• _MATERIAL_
--- start ---
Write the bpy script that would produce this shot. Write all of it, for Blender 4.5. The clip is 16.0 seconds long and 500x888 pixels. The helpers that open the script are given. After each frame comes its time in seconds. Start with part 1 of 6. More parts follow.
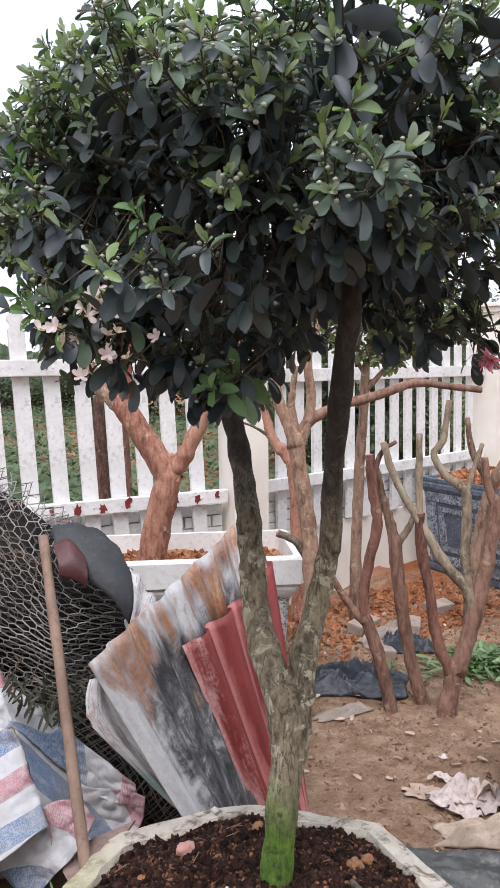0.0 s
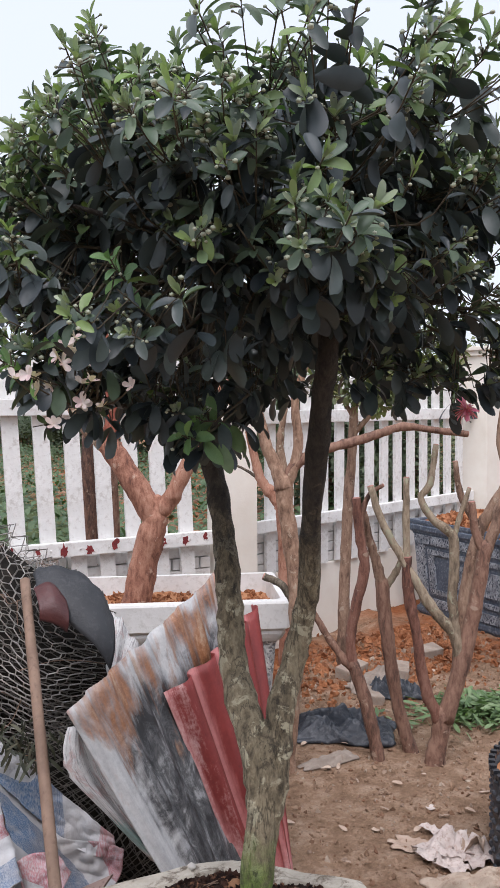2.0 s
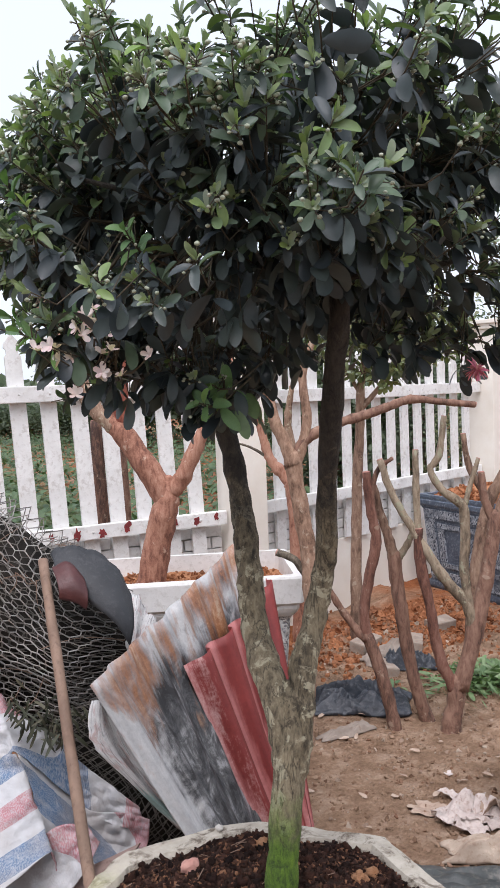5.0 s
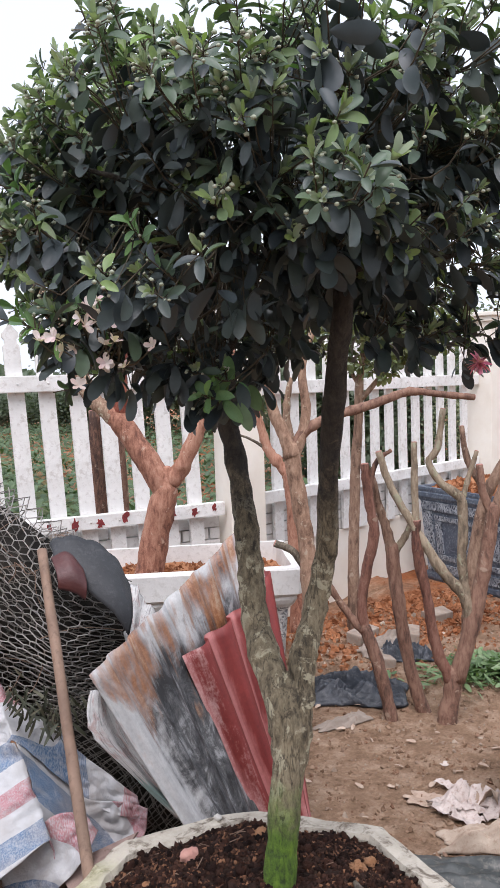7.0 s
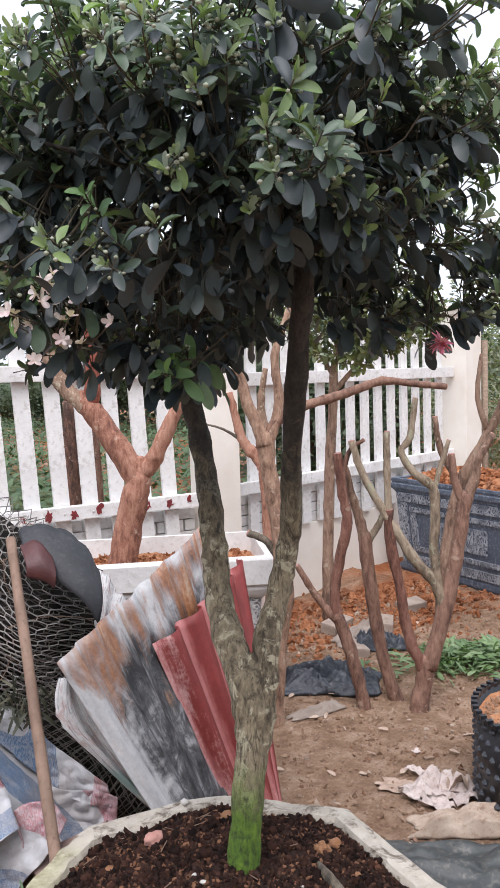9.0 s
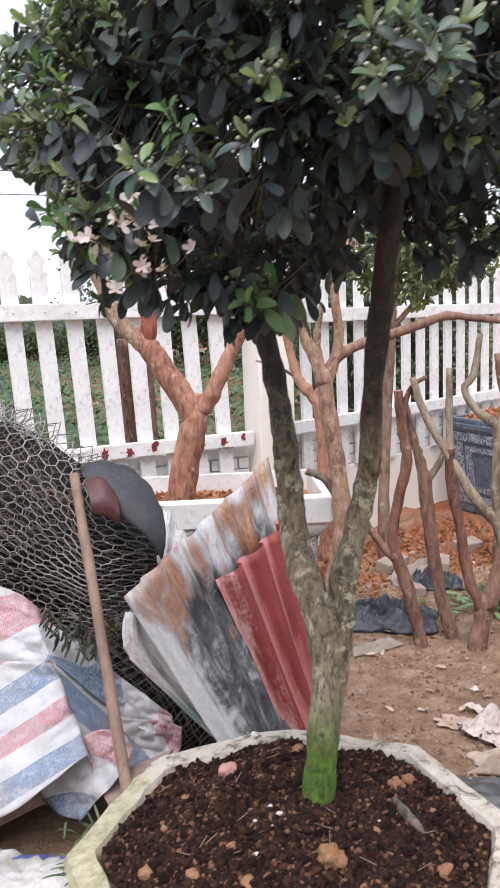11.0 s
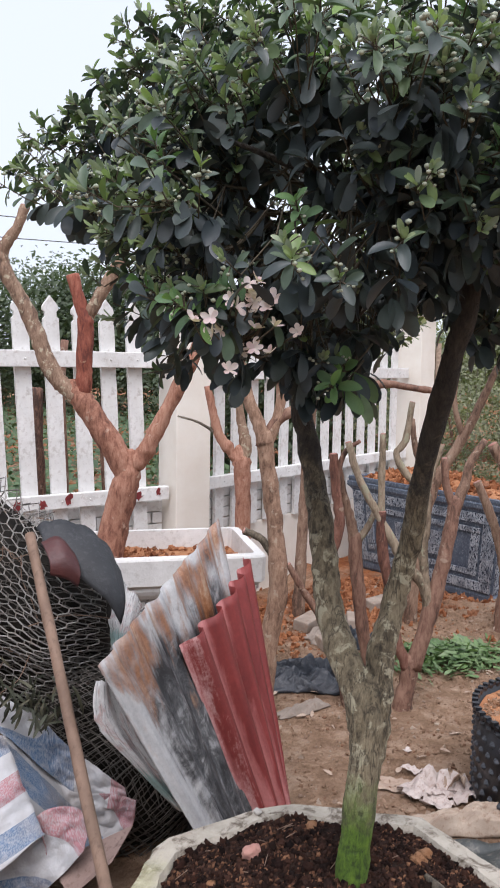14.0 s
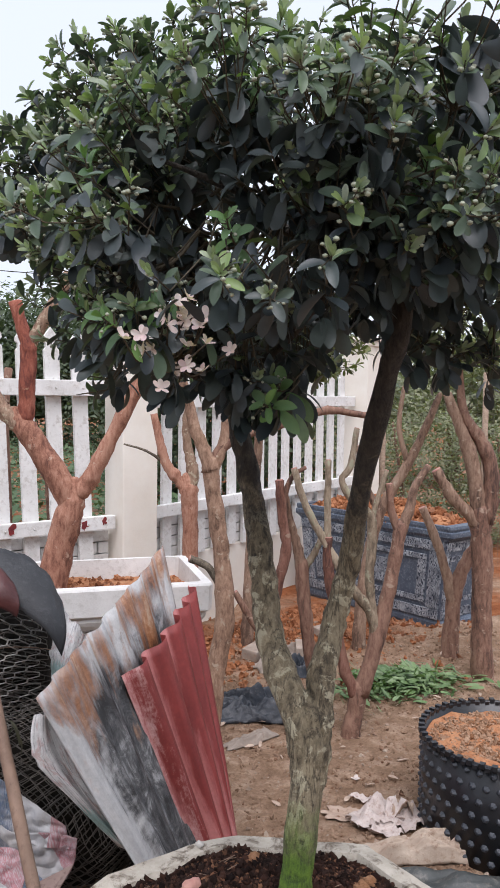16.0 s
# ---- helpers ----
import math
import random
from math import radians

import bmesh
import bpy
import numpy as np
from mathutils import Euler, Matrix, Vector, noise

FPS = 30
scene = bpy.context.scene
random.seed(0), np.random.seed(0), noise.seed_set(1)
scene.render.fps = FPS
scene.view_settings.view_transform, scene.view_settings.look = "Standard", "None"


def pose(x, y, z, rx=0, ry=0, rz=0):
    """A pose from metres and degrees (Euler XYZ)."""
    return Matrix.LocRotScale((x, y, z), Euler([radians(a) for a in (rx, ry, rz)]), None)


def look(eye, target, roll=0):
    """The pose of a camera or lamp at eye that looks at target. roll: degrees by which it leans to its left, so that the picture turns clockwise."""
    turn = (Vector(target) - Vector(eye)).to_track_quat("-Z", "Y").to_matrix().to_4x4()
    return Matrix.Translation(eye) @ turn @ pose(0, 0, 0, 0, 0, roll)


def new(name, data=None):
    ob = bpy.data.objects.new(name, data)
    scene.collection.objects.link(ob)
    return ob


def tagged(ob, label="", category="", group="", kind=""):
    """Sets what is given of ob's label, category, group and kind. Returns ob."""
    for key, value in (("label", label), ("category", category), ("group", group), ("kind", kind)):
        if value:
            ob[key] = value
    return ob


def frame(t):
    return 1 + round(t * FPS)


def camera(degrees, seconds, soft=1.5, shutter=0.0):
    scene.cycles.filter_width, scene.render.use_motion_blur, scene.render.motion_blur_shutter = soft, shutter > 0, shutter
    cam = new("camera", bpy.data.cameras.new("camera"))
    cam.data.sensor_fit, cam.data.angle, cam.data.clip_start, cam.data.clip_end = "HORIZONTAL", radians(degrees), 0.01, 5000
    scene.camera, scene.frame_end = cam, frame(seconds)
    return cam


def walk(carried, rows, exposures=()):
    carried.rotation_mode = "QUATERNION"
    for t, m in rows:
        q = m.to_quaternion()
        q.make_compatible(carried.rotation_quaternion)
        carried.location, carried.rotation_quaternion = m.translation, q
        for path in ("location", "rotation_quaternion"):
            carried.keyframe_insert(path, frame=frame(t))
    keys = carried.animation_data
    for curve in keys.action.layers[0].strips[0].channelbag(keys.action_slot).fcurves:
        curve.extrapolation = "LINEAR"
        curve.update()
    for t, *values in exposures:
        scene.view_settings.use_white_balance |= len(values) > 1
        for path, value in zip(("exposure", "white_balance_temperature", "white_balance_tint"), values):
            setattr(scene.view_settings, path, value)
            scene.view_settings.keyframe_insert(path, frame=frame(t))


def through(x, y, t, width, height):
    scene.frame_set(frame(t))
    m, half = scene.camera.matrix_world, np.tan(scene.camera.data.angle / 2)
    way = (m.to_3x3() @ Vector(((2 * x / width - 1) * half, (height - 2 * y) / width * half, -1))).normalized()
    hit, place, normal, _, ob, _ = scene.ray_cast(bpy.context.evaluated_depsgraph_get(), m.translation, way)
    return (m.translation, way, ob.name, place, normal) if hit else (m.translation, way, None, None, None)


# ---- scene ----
--- end ---
• _WHAT IS REQUIRED_
Except for the pictures, give all the material above again verbatim.

• _ANSWER FOR THE TASK_
Write the bpy script that would produce this shot. Write all of it, for Blender 4.5. The clip is 16.0 seconds long and 500x888 pixels. The helpers that open the script are given. After each frame comes its time in seconds. Start with part 1 of 6. More parts follow.
0.0 s
2.0 s
5.0 s
7.0 s
9.0 s
11.0 s
14.0 s
16.0 s
# ---- helpers ----
import math
import random
from math import radians

import bmesh
import bpy
import numpy as np
from mathutils import Euler, Matrix, Vector, noise

FPS = 30
scene = bpy.context.scene
random.seed(0), np.random.seed(0), noise.seed_set(1)
scene.render.fps = FPS
scene.view_settings.view_transform, scene.view_settings.look = "Standard", "None"


def pose(x, y, z, rx=0, ry=0, rz=0):
    """A pose from metres and degrees (Euler XYZ)."""
    return Matrix.LocRotScale((x, y, z), Euler([radians(a) for a in (rx, ry, rz)]), None)


def look(eye, target, roll=0):
    """The pose of a camera or lamp at eye that looks at target. roll: degrees by which it leans to its left, so that the picture turns clockwise."""
    turn = (Vector(target) - Vector(eye)).to_track_quat("-Z", "Y").to_matrix().to_4x4()
    return Matrix.Translation(eye) @ turn @ pose(0, 0, 0, 0, 0, roll)


def new(name, data=None):
    ob = bpy.data.objects.new(name, data)
    scene.collection.objects.link(ob)
    return ob


def tagged(ob, label="", category="", group="", kind=""):
    """Sets what is given of ob's label, category, group and kind. Returns ob."""
    for key, value in (("label", label), ("category", category), ("group", group), ("kind", kind)):
        if value:
            ob[key] = value
    return ob


def frame(t):
    return 1 + round(t * FPS)


def camera(degrees, seconds, soft=1.5, shutter=0.0):
    scene.cycles.filter_width, scene.render.use_motion_blur, scene.render.motion_blur_shutter = soft, shutter > 0, shutter
    cam = new("camera", bpy.data.cameras.new("camera"))
    cam.data.sensor_fit, cam.data.angle, cam.data.clip_start, cam.data.clip_end = "HORIZONTAL", radians(degrees), 0.01, 5000
    scene.camera, scene.frame_end = cam, frame(seconds)
    return cam


def walk(carried, rows, exposures=()):
    carried.rotation_mode = "QUATERNION"
    for t, m in rows:
        q = m.to_quaternion()
        q.make_compatible(carried.rotation_quaternion)
        carried.location, carried.rotation_quaternion = m.translation, q
        for path in ("location", "rotation_quaternion"):
            carried.keyframe_insert(path, frame=frame(t))
    keys = carried.animation_data
    for curve in keys.action.layers[0].strips[0].channelbag(keys.action_slot).fcurves:
        curve.extrapolation = "LINEAR"
        curve.update()
    for t, *values in exposures:
        scene.view_settings.use_white_balance |= len(values) > 1
        for path, value in zip(("exposure", "white_balance_temperature", "white_balance_tint"), values):
            setattr(scene.view_settings, path, value)
            scene.view_settings.keyframe_insert(path, frame=frame(t))


def through(x, y, t, width, height):
    scene.frame_set(frame(t))
    m, half = scene.camera.matrix_world, np.tan(scene.camera.data.angle / 2)
    way = (m.to_3x3() @ Vector(((2 * x / width - 1) * half, (height - 2 * y) / width * half, -1))).normalized()
    hit, place, normal, _, ob, _ = scene.ray_cast(bpy.context.evaluated_depsgraph_get(), m.translation, way)
    return (m.translation, way, ob.name, place, normal) if hit else (m.translation, way, None, None, None)


# ---- scene ----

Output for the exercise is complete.